Is disk really bad if mkfs.ext4 -c -c reports errors?

Gene Heskett gheskett at shentel.net
Wed Jan 11 15:24:45 UTC 2017


On Wednesday 11 January 2017 06:47:51 Chris Green wrote:

> I have been reformatting a disk which had a few corrupted files on it
> with the following command:-
>
>     mkfs.ext4 -c -c /dev/sdb1
>
> (Yes, I know this destroys all the data, everything except the few
> corrupted files has been copied off the disk)
>
> The second pass of badblocks is reporting some errors.  Does this
> indicate that the disk is dying?
>
> The problem is that the documentation doesn't really tell one what the
> errors mean.  Do the reported errors get remapped using the bad blocks
> list or are they errors which *can't* be remapped because the bad
> blocks list is full?  Running SMART diagnostics tells me the disk
> drive has no errors.
>
> --
> Chris Green

You might try a different sata cable, particularly it its a red one 
tinged with a hot magenta coloring. Something in that color of that dye, 
turns the copper in the wires into red, oxidized copper powder in a few 
years.  I am  C.E.T., and its been a problem child for me ever since the 
Japanese took over the microphone cable business for CB radios in the 
early 1970's. This system is nearly a decade old and I've had to replace 
every red cable in it with some other color of jacket in that decade. 
I've several drives, and some of mine are black, some tan, but no red 
ones have survived. I have several terabyte drives, one of which has had 
a reallocated sector count stuck at 25 since I first ran the smartctl 
report on it at about 24,000 spinning hours. Its now just past the 
70,000 spinning hours mark, no additional reallocated sectors have 
occurred.

You might also check its model/serial numbers against a list that at 
least seagate has, download and install the latest firmware in the 
drive. I did that within the first 5k hours of service and gained 40 
megabytes a second on two of them I'd bought locally from Staples, with 
no loss of existing data. Its relatively safe, burn it to a cd, and 
reboot to the cd, it surveys the system and updates the firmware in only 
those drives that need it. In my case the updated drives included the 
one amanda uses for virtual tapes, IOW the drive all my backups were on. 
And thats the drive with 70k+ spinning hours on it right now. I run 
the -t long test on them about monthly, including the system drive while 
its live, no problems have been detected in all this time.

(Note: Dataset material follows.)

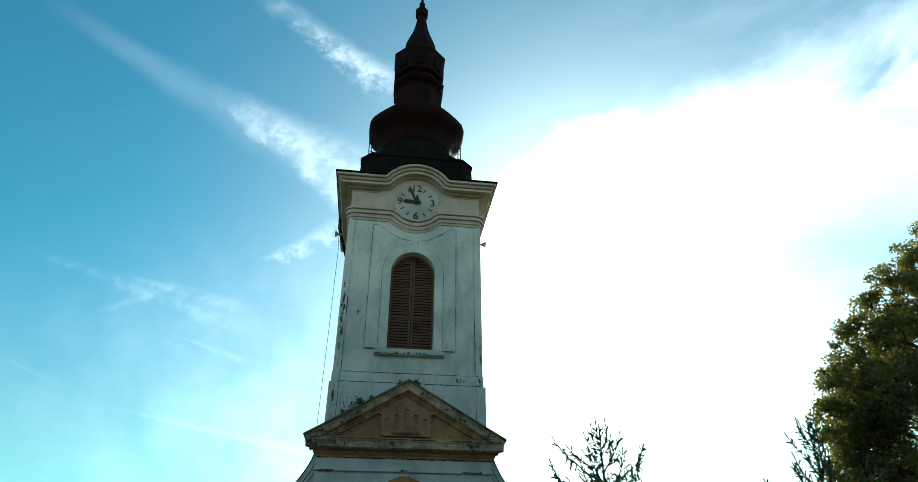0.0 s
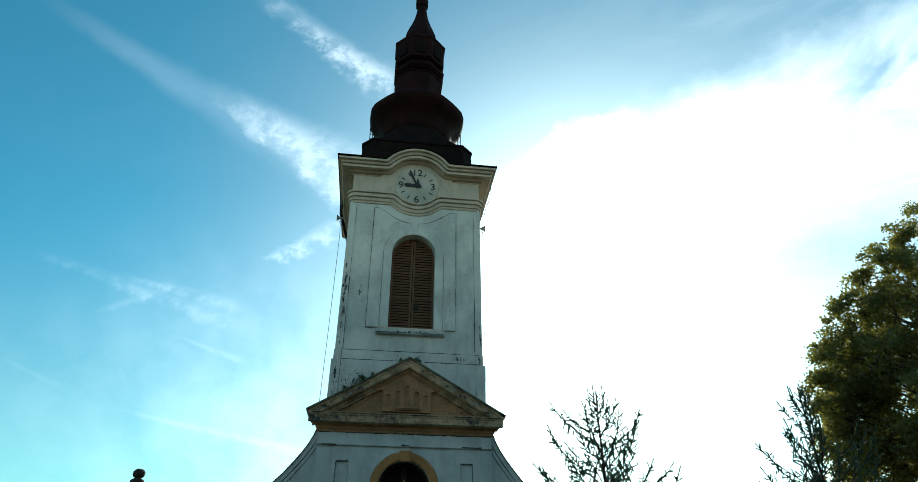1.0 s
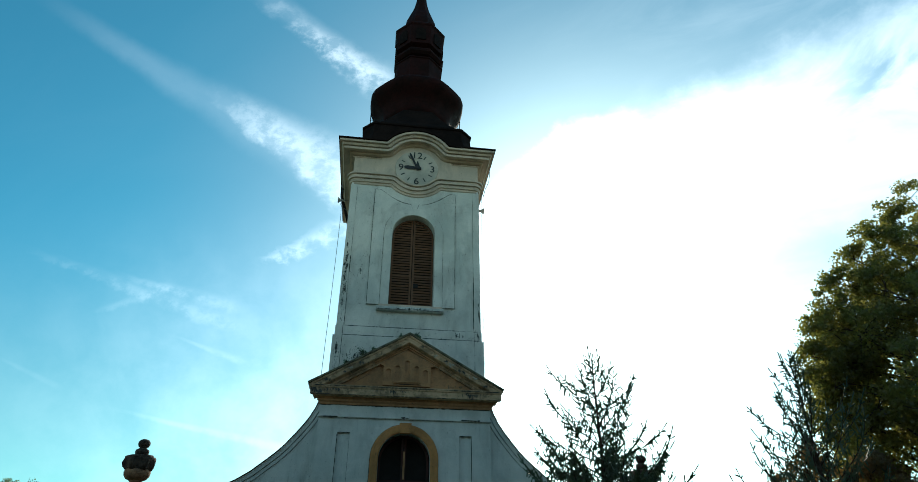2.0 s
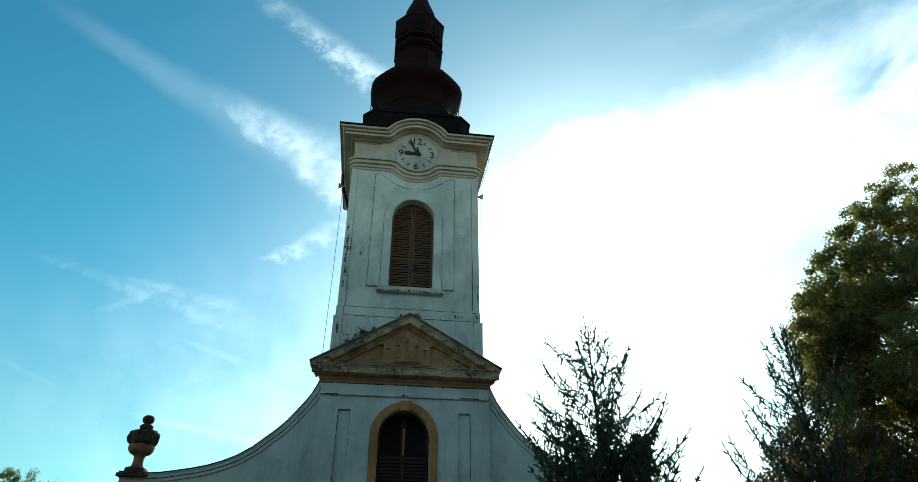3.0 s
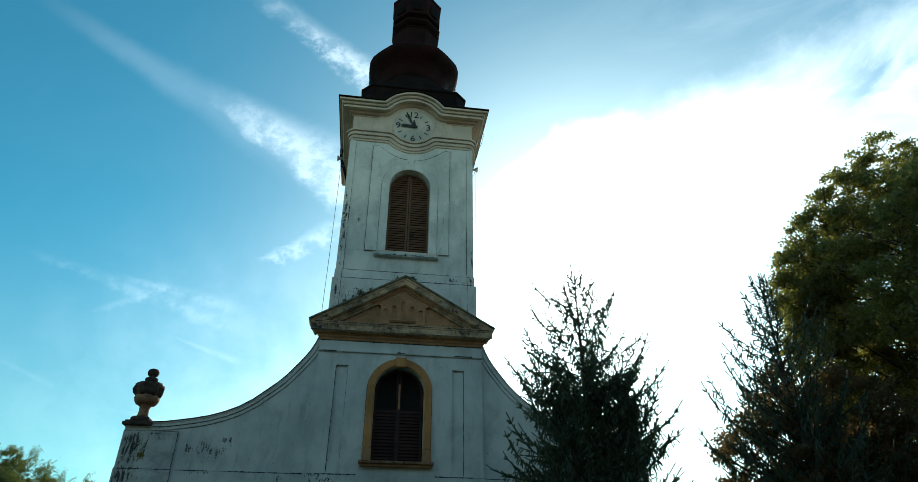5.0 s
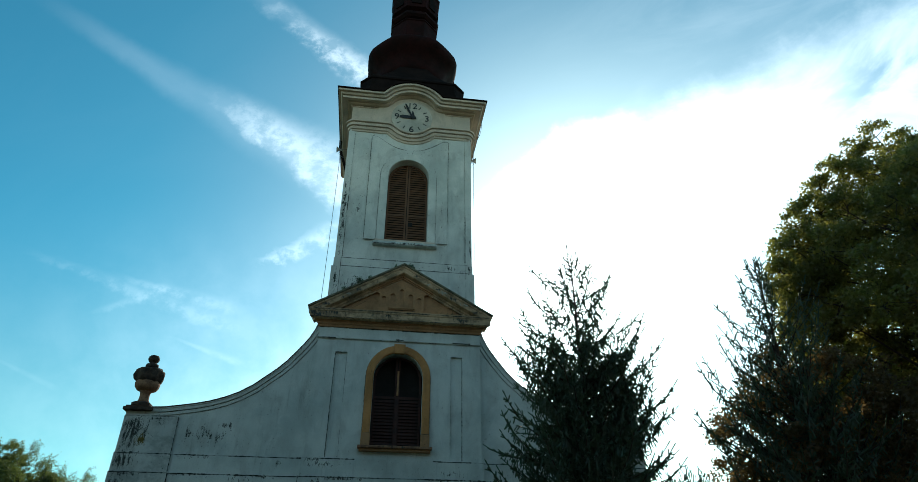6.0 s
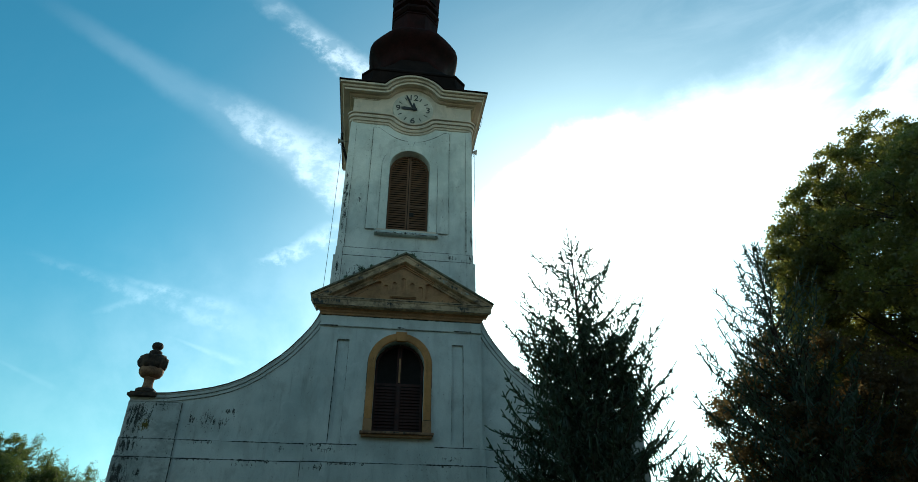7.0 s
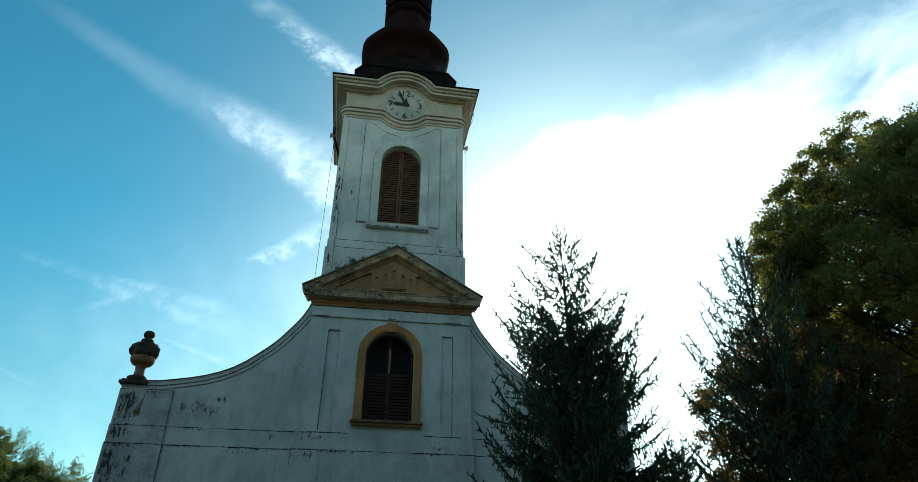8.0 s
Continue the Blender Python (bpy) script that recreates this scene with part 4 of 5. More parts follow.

The best cable test? Put a tail on the messages log, and touch the cable, 
moving it an inch or so.  If the logfile gets spammed with drive resets, 
bad dog, replace it soonest, preferably last month.  With a non-red 
cable.

Cheers, Gene Heskett
-- 
"There are four boxes to be used in defense of liberty:
 soap, ballot, jury, and ammo. Please use in that order."